We bounced the idea off of WERA’s Sean Clarke in the pits. He said he would consider it. We then found every team captain of the top 13 teams, gave them the spiel and they marched off to give Sean the thumbs-up.
Then we drove home.
The next day we started a thread on the WERA BBS (www.wera.com) and posted the suggestion to see if everyone still felt the same way. A very funny thing happened which really does illustrate the power of the Internet. Eight or nine people collaborated on the WERA BBS including the perspective of the racers, the big teams, the small teams, the officials, the cornerworkers and the endurance scorers. They thrashed around various schedules debating the pros and cons of each iteration until they arrived on one that made the most sense. It was ultimately WERA’s decision about what the event schedule and content would be but, because many people had been included in the decision-making process, there was 100 percent buy-in from all parties before the final announcement came out. We were not surprised by the result, we could all read the discussion on the BBS to see the debate, and the final rationale for the schedule.
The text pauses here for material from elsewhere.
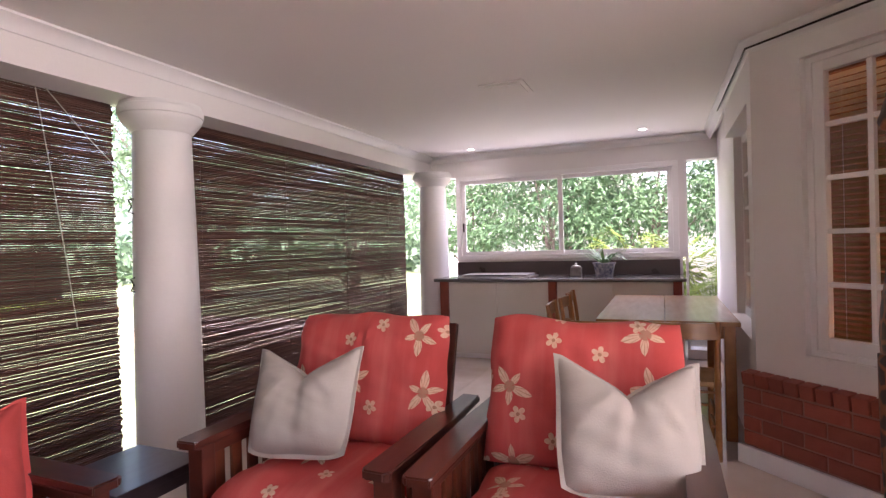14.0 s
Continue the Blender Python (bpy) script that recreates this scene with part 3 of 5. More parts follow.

It was a perfect open model for how a complex, difficult situation could be handled with everyone feeling satisfied with the result.
There was some fall-out controversy about what WERA should or should not have done with the rain but everyone lost the will to argue about it a week later. A week later was September 11th.
*For 2002 WERA requested that Memphis make several changes to the layout to permit racing in the wet. Memphis declined to commit to make the improvements. WERA has not scheduled a race at Memphis for 2002.